Neil Young, former CEO of DeNA's business in the west, has spent his career innovating in the mobile sector
Neil Young, former CEO of DeNA’s business in the west, has spent his career innovating in the mobile sector

Develop is the UK’s largest game developer conference. It’s kind of like a British GDC, and as you’d expect from a British GDC it’s held by the seaside, in Brighton to be specific. This is the place in the UK where the games industry goes to talk amongst itself, and people like yours truly go along to eavesdrop. So over the next few days I’ll be summarising a few things I heard. Lets start with a look at the state of mobile.

Once more, Develop opened with Evolve, a one day conference dedicated to discussing the future of entertainment platforms and disruptive technologies. With VR and AR both pretty close to being market ready this year’s Evolve was more vital than ever. But first the keynote, delivered by Neil Young (no, not that Neil Young), spent some time reflecting on the tech at the heart of the previous paradigm shift, which was, is and probably will continue to be the entertainment platform of the future, given its central role in everyone’s life: the smartphone.

Neil Young has an illustrious history with the mobile platform having founded ngmoco in the early days of the gold rush, which he then sold to Japanese company DeNA, and became their CEO of Western Acquisitions for a time. If DeNA sounds familiar to you, then it should, because it’s the company that Nintendo are teaming up with to bring their games to mobile. In his talk Neil used his unique insight into the Japanese market to answer the question of whether the mobile market place is fully saturated – or as one article has put it ‘Mobile is Mordor – it’s time to sail west’. Neil’s response to that? Hell no! “Don’t sail west, that’s where the Elves go to die!”

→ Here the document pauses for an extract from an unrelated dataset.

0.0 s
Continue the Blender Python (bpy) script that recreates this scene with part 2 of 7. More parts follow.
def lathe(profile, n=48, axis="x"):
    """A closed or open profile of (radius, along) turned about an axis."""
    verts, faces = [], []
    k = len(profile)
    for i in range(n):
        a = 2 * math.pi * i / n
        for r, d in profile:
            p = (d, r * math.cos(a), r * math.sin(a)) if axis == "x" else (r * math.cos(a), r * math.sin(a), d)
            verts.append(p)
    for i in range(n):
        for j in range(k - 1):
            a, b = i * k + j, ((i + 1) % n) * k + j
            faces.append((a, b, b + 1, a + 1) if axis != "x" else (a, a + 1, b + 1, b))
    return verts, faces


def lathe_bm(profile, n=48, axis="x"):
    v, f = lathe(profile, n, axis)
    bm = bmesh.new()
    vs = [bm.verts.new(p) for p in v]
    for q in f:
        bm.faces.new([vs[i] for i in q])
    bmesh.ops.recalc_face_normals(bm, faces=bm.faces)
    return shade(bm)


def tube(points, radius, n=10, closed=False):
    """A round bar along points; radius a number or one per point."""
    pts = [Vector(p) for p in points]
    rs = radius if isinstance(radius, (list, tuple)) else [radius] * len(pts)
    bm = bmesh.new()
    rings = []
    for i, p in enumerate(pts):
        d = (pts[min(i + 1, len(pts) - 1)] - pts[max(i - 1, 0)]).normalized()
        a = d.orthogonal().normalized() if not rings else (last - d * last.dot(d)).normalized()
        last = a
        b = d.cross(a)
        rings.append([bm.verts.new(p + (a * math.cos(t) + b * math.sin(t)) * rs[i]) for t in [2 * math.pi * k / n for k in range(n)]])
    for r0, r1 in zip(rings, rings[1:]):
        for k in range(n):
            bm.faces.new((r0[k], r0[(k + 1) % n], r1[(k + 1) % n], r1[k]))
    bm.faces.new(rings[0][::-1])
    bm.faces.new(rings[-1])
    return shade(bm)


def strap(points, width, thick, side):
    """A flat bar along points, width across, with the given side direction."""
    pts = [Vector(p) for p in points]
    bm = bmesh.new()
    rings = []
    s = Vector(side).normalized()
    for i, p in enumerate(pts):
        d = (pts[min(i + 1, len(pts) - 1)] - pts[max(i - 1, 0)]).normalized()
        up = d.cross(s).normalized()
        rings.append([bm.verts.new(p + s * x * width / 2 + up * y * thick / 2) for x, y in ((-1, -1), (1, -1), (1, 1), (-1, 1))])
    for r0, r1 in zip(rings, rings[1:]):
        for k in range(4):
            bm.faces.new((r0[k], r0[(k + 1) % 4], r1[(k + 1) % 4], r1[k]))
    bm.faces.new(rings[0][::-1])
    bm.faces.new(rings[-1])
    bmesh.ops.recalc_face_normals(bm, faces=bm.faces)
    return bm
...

Neil believes that we are basically at the same point that Japan was at in 2008, with a similar level of penetration into the populace. Just as Japan’s mobile industry has continued to boom, with titles like Puzzles and Dragons eclipsing everything else out there, Neil anticipates that over the next five years the mobile market here will increase tenfold, with many new opportunities and ideas forming. Using Everett Rogers Diffusion of Innovations Model (here comes the science bit, concentrate), Neil argues that the adoption of the tech has now reached its late stage, with the majority of consumers who will likely own a smart phone already possessing one. There’s no longer a flood of new users, so acquisition costs per user are increasing, yet according to the model the market share at this stage is only around half of its overall potential.

Rogers Diffusion of Innovations. The uptake of a new device is represented by the bell curve. The arrow is my addition.
Rogers Diffusion of Innovations. The uptake of a new device is represented by the bell curve. We’re just waiting on the ‘laggards’ now.

But don’t panic! The continued growth of mobile need not instil the fear of god into core gamers. Neil spent a good chunk of his talk outlining how freemium economic models need to be reconsidered and overhauled to afford the user more respect. Since the industry has run out of a steady flow of saps to hoodwink with cheap tricks, and the larger public are becoming more suspicious of such activity, developers need to work harder to retain users, which means offering people a fair deal on a quality product and building and maintaining a healthy community around it.

Building money hungry games is not sustainable, Neil warns, rather developers need to create games where people don’t have to pay, but want to

Building money hungry games is not sustainable, Neil warns, rather developers need to create games where people don’t have to pay, but want to (ie: quality products). In short it’s time to start thinking in the long term, where the Life Time Value (LTV) of a product needs to be higher than the cost per acquisition. Neil would like to see, and indeed expects to see, visionary developers, who understand the unique aspects of the medium, exercising their creativity in creating innovative new genres and approaches. Since this is a time when a small team can create something on mobile that out performs a commercial console game, the potential cross over with the incredibly vibrant indie scene is more than apparent. I think that’s a vision of the future that we can all get behind.